Please join us for the opening reception on Thursday September 5th, 2024. We will also be hosting an event with Jeffrey Weshler and Chinyee’s son, Andy Sung, who will be in conversation at the gallery on Saturday, September 7th to discuss the artist’s life and career. RSVP is required through [email protected]
To learn more, click here.
About the Gallery
Alisan Fine Arts, a stalwart of the Hong Kong art scene since its establishment in 1981, is excited to have opened our new gallery location in New York City’s Upper East Side on November 30th, 2023. Known for its dedication to Chinese diaspora artists and contemporary Chinese ink art, we continue our legacy of bridging East and West with this exciting expansion and bringing a piece of Hong Kong’s art history to a new audience while continuing to honor the artists that have shaped our legacy.
As we open our first location in the US, the gallery is committed to working with Chinese American and other Asian American and Pacific Islander (AAPI) artists, continuing our mission of promoting cross-cultural dialogue and fostering a global appreciation for diverse artistic expressions. The gallery’s New York venture provides a unique platform for showcasing the richness of Chinese diaspora artistry, with a special focus on artists who have made significant contributions to both their heritage culture and the American art scene.

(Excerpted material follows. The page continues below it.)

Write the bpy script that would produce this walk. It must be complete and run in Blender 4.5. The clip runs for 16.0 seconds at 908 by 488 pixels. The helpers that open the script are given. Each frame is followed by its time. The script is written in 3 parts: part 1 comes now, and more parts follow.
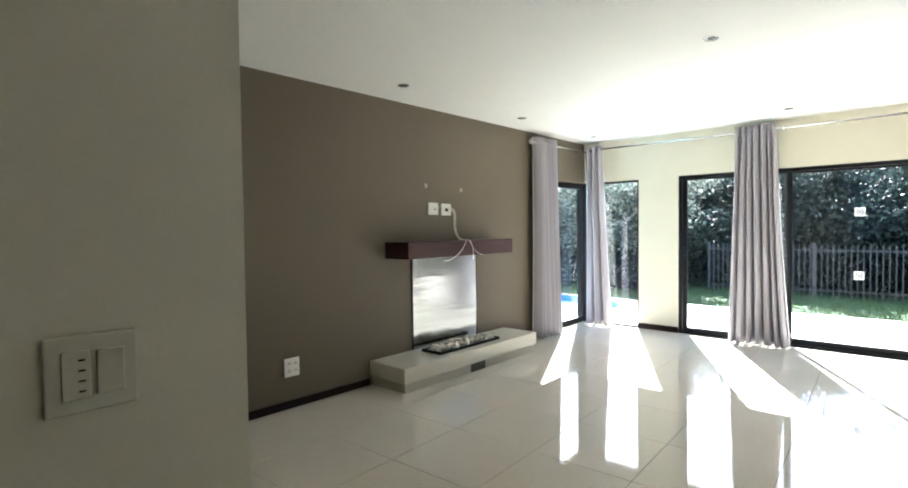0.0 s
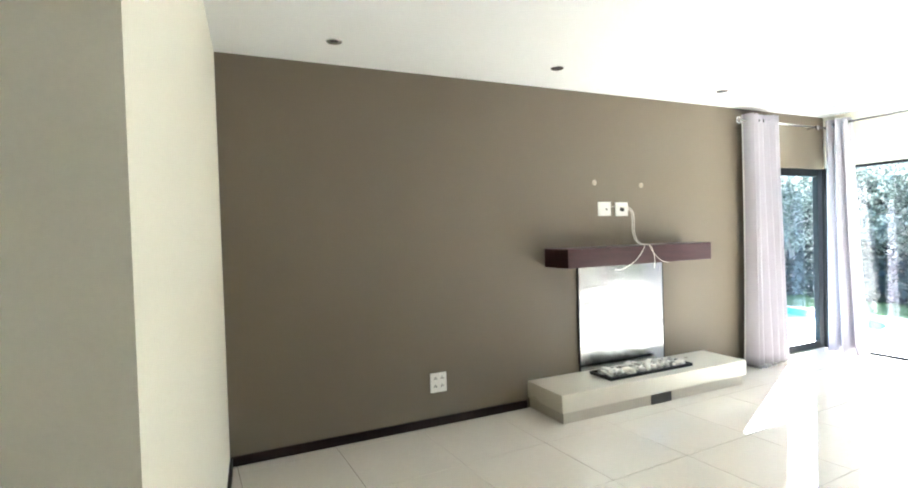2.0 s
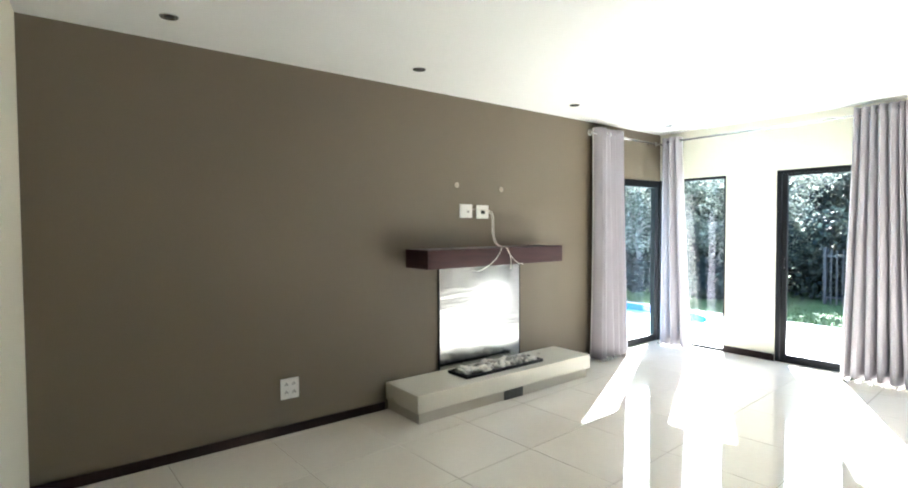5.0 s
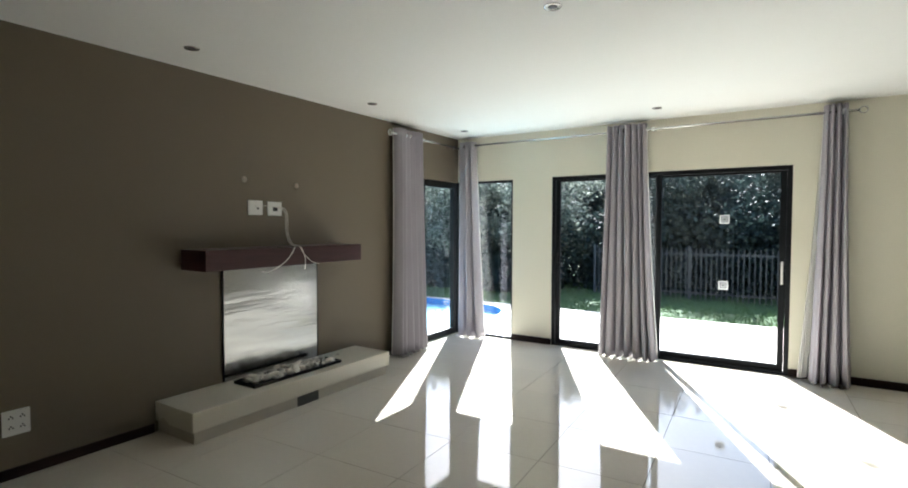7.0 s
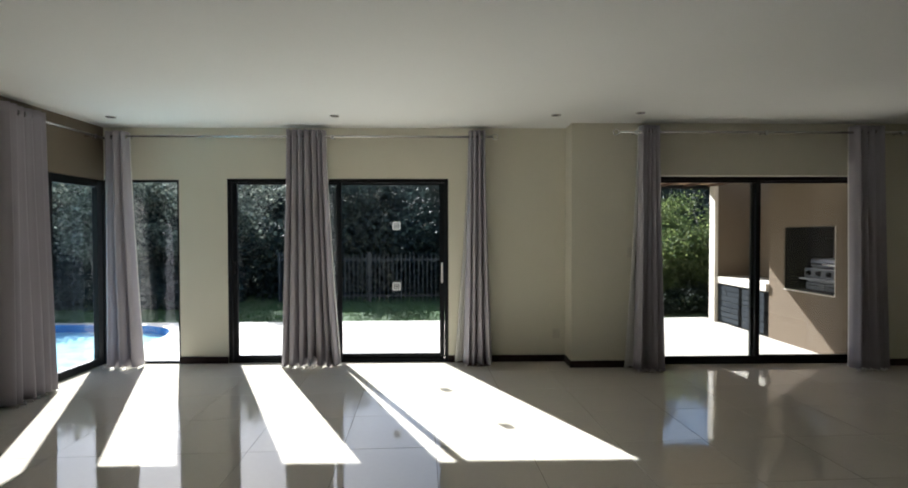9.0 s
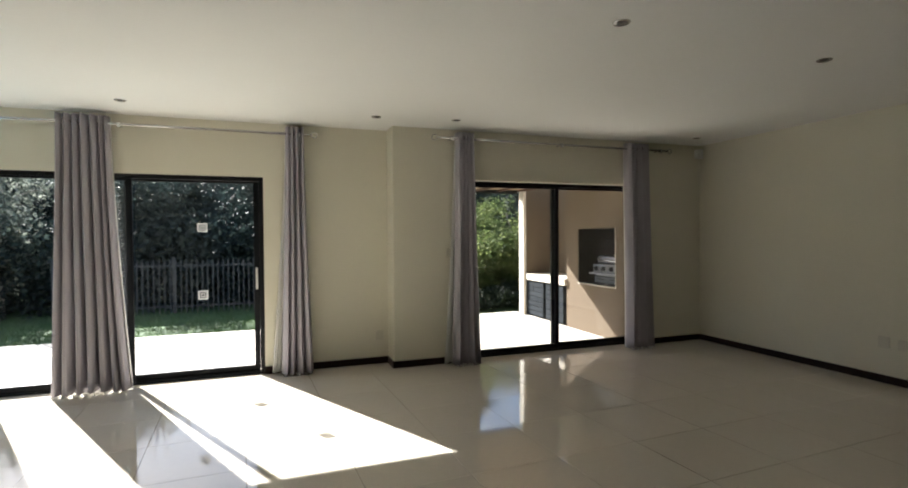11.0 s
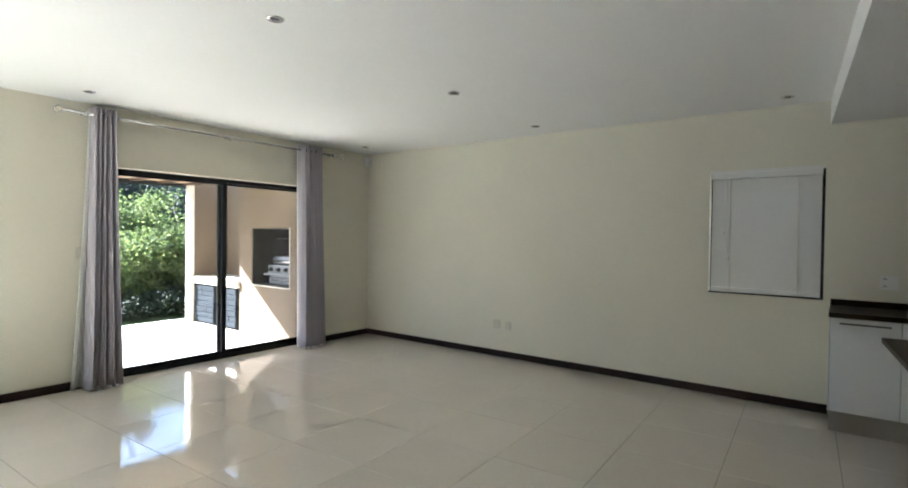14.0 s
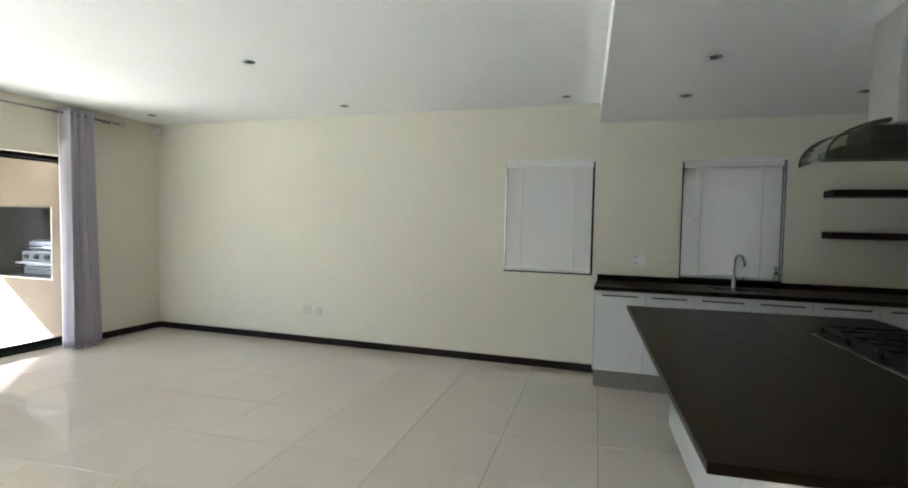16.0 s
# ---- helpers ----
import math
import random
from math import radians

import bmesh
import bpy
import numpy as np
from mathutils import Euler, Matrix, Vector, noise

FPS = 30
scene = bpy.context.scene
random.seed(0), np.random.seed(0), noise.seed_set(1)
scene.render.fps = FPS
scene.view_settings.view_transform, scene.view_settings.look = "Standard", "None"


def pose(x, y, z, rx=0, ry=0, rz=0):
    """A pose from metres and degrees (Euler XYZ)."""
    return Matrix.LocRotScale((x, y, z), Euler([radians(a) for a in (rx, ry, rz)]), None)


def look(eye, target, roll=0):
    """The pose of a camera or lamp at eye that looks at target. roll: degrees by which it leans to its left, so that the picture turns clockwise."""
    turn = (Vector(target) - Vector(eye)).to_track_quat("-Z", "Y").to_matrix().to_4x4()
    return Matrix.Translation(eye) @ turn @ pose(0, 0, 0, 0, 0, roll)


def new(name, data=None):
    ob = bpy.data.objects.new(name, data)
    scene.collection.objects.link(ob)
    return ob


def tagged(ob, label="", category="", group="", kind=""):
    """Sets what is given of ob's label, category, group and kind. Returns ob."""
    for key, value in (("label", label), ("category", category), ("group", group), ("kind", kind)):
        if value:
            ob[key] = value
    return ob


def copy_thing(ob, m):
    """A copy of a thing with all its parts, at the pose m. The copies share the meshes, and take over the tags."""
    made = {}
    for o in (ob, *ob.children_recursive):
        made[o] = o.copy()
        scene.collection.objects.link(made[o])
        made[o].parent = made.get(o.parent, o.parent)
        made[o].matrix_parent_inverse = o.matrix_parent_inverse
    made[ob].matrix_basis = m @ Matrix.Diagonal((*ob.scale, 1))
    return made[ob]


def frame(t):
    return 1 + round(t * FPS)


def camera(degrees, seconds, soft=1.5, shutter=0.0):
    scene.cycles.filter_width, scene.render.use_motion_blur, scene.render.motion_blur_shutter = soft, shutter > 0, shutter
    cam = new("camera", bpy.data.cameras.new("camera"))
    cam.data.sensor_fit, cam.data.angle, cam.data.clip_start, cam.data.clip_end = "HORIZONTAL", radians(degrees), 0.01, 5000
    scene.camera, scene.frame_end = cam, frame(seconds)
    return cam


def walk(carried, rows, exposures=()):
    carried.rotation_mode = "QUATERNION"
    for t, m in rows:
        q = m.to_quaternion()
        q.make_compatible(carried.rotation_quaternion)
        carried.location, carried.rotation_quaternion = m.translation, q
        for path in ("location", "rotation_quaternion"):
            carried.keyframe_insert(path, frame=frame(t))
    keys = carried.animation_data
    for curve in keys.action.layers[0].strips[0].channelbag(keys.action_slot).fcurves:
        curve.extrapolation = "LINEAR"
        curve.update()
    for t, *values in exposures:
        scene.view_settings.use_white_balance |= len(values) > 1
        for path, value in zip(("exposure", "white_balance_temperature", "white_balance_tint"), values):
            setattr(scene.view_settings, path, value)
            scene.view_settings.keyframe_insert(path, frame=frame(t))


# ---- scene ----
cam = camera(82.4, 16.0, soft=1.9)
EXPOSURES = [(0, 4.1, 5790, 10), (0.5, 4.15, 5810, 10), (1, 4.25, 5880, 10), (1.5, 4.8, 5910, 12), (2, 5.35, 5640, 11), (3, 5.68, 5440, 11), (5.5, 4.35, 5770, 10), (6, 3.95, 5810, 10), (7, 3.2, 5830, 10), (7.5, 2.85, 5830, 10), (8, 2.37, 5870, 10), (8.5, 2.2, 5930, 10), (9, 2.12, 5980, 11), (11.5, 2.83, 6420, 13), (12.5, 3.23, 6220, 13), (13, 3.48, 6000, 13), (14, 4.15, 5630, 12), (14.5, 4.35, 5610, 12), (16, 4.8, 5510, 12)]
PATH = [
    (0, (3.792, -7.168, 1.448), (2.454, -5.682, 1.386), -0.7),
    (0.5, (3.784, -6.923, 1.479), (2.349, -5.532, 1.392), -0.7),
    (1, (3.745, -6.768, 1.472), (2.189, -5.515, 1.38), -1.3),
    (1.5, (3.642, -6.598, 1.504), (1.934, -5.559, 1.431), -1.9),
    (2, (3.657, -6.485, 1.47), (1.845, -5.64, 1.43), -1.8),
    (2.5, (3.652, -6.402, 1.476), (1.821, -5.6, 1.426), -1.6),
    (3, (3.623, -6.384, 1.491), (1.809, -5.544, 1.432), -1.7),
    (5.5, (3.74, -6.264, 1.511), (2.262, -4.919, 1.447), 0.0),
    (6, (3.783, -6.214, 1.519), (2.414, -4.757, 1.452), 0.1),
    (6.5, (3.829, -6.168, 1.518), (2.58, -4.608, 1.444), 0.1),
    (7, (3.822, -6.122, 1.507), (2.751, -4.435, 1.433), 0.1),
    (7.5, (3.815, -6.065, 1.503), (2.986, -4.246, 1.441), 0.0),
    (8, (3.794, -5.998, 1.504), (3.257, -4.072, 1.449), -0.2),
    (8.5, (3.803, -5.956, 1.521), (3.573, -3.97, 1.465), -0.2),
    (9, (3.84, -5.945, 1.477), (3.879, -3.946, 1.437), -0.1),
    (11.5, (3.938, -5.901, 1.474), (4.797, -4.096, 1.439), -0.2),
    (12, (3.966, -5.915, 1.466), (5.032, -4.223, 1.434), 0.2),
    (12.5, (3.989, -5.917, 1.464), (5.217, -4.339, 1.434), 0.5),
    (13, (4.014, -5.923, 1.469), (5.38, -4.463, 1.431), 0.8),
    (13.5, (4.062, -5.945, 1.468), (5.555, -4.614, 1.431), 0.8),
    (14, (4.11, -5.996, 1.476), (5.711, -4.797, 1.447), 0.8),
    (14.5, (4.155, -6.045, 1.481), (5.846, -4.977, 1.456), 0.9),
    (15, (4.188, -6.073, 1.471), (5.954, -5.134, 1.438), 0.9),
    (15.5, (4.229, -6.107, 1.462), (6.059, -5.301, 1.407), 1.0),
    (16, (4.243, -6.157, 1.466), (6.143, -5.537, 1.386), 1.2),
]
walk(cam, [(t, look(eye, target, roll)) for t, eye, target, roll in PATH], EXPOSURES)

# ---------------------------------------------------------------- light
SUN_DIR = Vector((-0.495, 1.0, 0.755)).normalized()
world = bpy.data.worlds.new("world")
scene.world = world
world.use_nodes = True
wn = world.node_tree.nodes
sky = wn.new("ShaderNodeTexSky")
sky.sky_type = 'NISHITA'
sky.sun_disc = False
sky.sun_elevation = math.asin(SUN_DIR.z)
sky.sun_rotation = math.atan2(SUN_DIR.x, SUN_DIR.y)
world.node_tree.links.new(sky.outputs[0], wn["Background"].inputs[0])
wn["Background"].inputs[1].default_value = 0.055
sun = new("sun", bpy.data.lights.new("sun", 'SUN'))
sun.data.energy = 5.0
sun.data.angle = radians(0.55)
sun.data.color = (1.0, 0.965, 0.91)
sun.matrix_world = look(SUN_DIR * 30, (0, 0, 0))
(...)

The New York City location aims to bring these conversations to a broader audience and create a space where Asian art can further dialogue with international trends and movements. The gallery will be headed up by Daniel Chen, previously the director of Chambers Fine Art. “I am thrilled to be a part of this new chapter for Alisan Fine Arts,” says Chen. “This is a gallery that has been at the forefront of Asian art for over 40 years, and it’s exciting to be able to broaden its legacy here in the center of the contemporary art world.”
Co-founded in the 1980s by Alice King, Alisan Fine Arts is one of the first professionally run galleries in Hong Kong and has been a pioneer in the field of Chinese contemporary art and new ink art, in particular, focusing on promoting mainland Chinese artists as well as established Hong Kong and Chinese diaspora artists.
We currently manage three premises, one in the upper east side of New York City, one in Hong Kong’s central business district and one in Aberdeen, Hong Kong’s southside.